One year shy of pronouncing the state of Borno, Nigeria polio-free, two new cases of the disease have surfaced. The grip of Boko Haram on the region is thought to be the largest contributing factor to the reemergence of the disease by rendering the area inaccessible to vaccinators and other health professionals.
According to Nigeria's health minister, Isaac Adewole, their plan of attack is clear, "Our overriding priority right now is to rapidly boost immunity in the affected areas to ensure that no more children are affected by this terrible disease."
Before this latest development, the previous cases on the African continent were discovered in July and August of 2014 in Nigeria and Somalia - a region once the source of half of all polio cases. This is a major setback for the effort to stop the transmission of the virus by the end of 2016.
It takes three years for the World Health Organization (WHO) to declare a region polio-free, and at over two-thirds of the way though, Nigeria now needs to start from the beginning. The disease was able to hide for so long because only 1 in 200 infections leads to paralysis, enabling many to carry the virus symptom-free.
"This is what keeps people in polio eradication up at night," said Dr. Stephen Cochi, Senior Advisor to the Director of the Centers for Disease Control and Prevention's (CDC) Global Immunization Division (GID). "The worry that polio virus could be lurking in the insecure parts of Borno and Somalia."
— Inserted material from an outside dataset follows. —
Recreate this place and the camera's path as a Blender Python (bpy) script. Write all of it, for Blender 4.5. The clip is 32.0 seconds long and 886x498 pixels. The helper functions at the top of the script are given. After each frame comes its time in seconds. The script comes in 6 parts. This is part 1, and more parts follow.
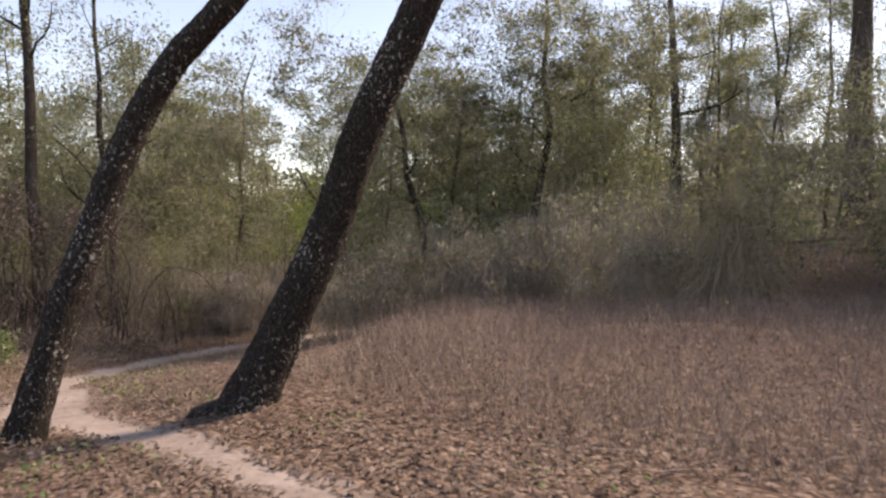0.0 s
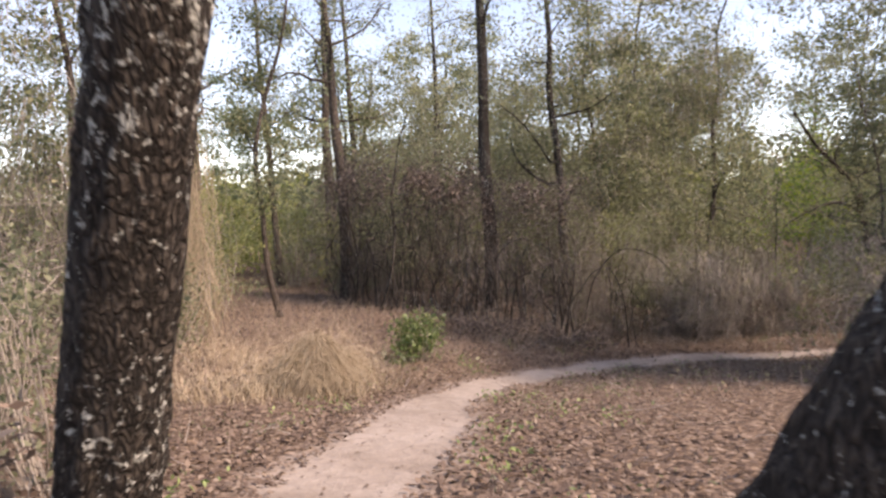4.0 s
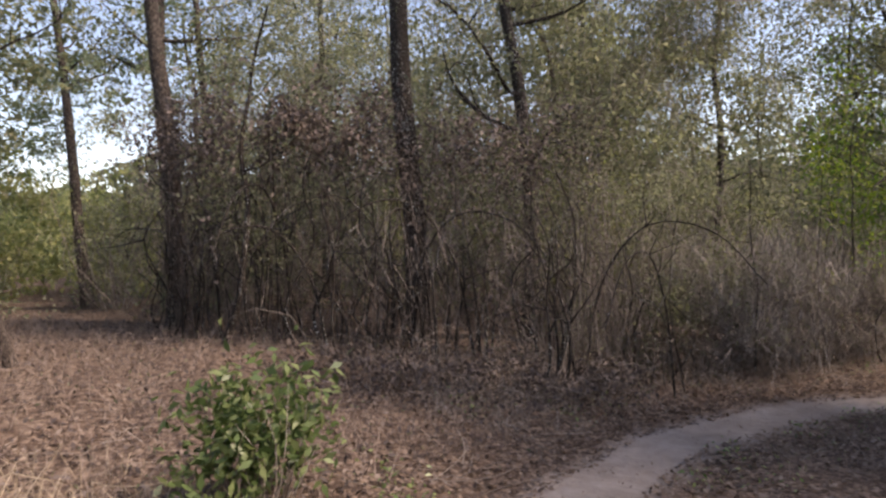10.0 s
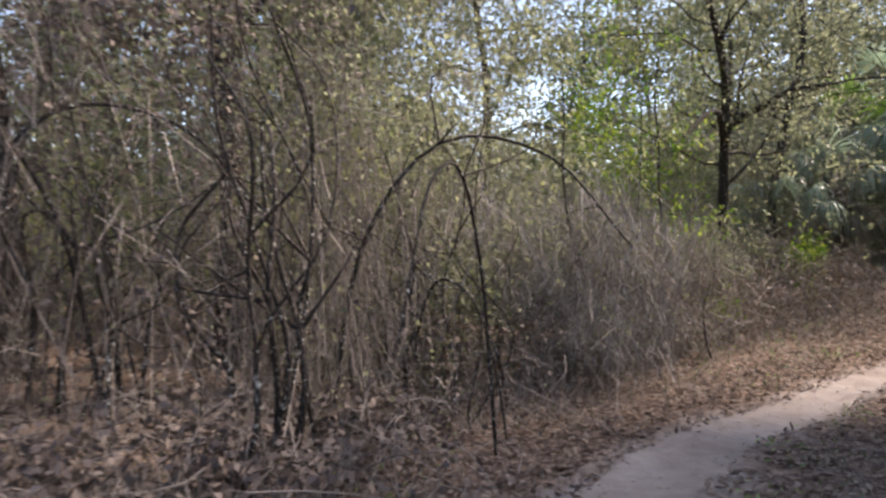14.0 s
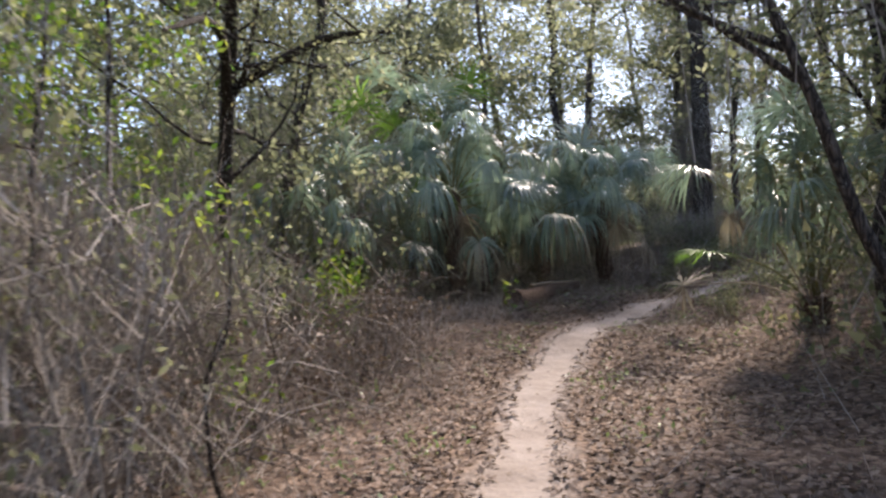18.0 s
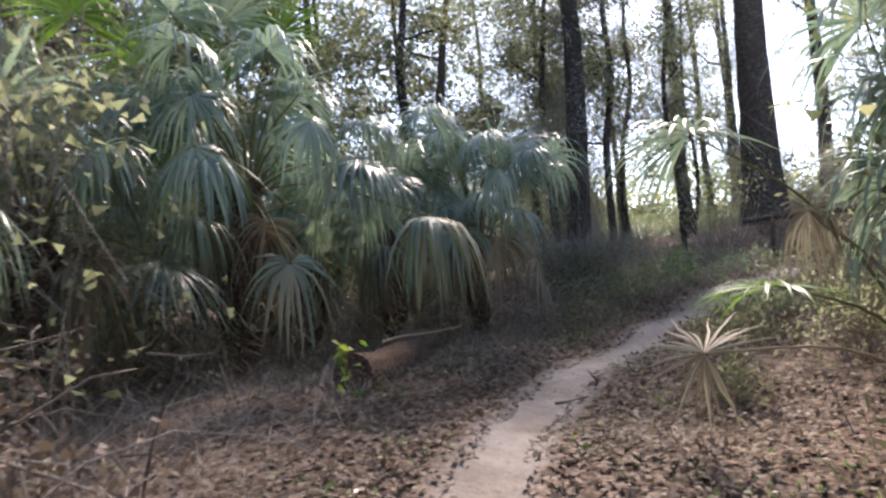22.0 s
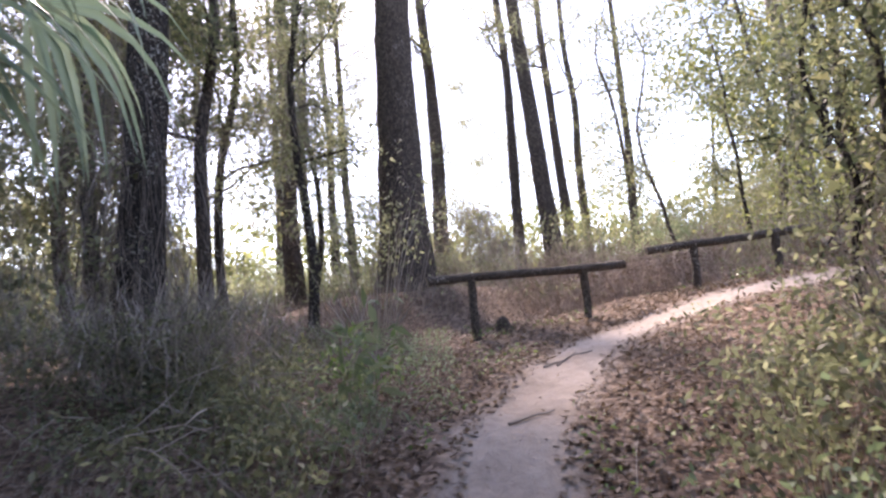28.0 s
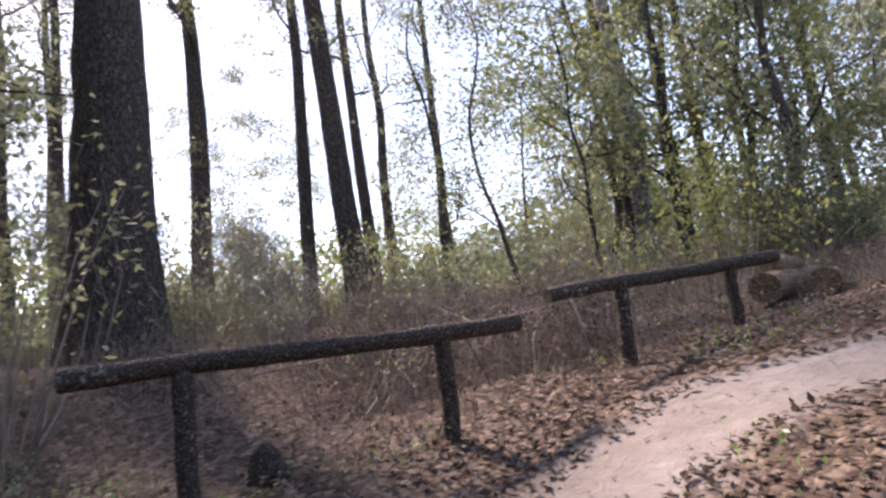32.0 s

Security concerns alone are not the only factor responsible for the outbreak. Additionally, a presidential task force, established to control Nigeria's polio outbreak, had not met in at least a year, and, therefore, budgeted funds have not yet been released.
The drive to eradicate the Polio is the largest public-private partnership and the largest internationally coordinated public health event in history. Governments and NGOs from across the globe contribute to the fight, including the WHO, Rotary International, the CDC, UNICEF, and the Bill and Melinda Gates Foundation.
Ultimately, these organizations help supply a 14-cent oral vaccine to over 20 million volunteers throughout the world who subsequently distribute to at-risk children. The WHO estimates that over the past 20 years, three billion children have received vaccinations.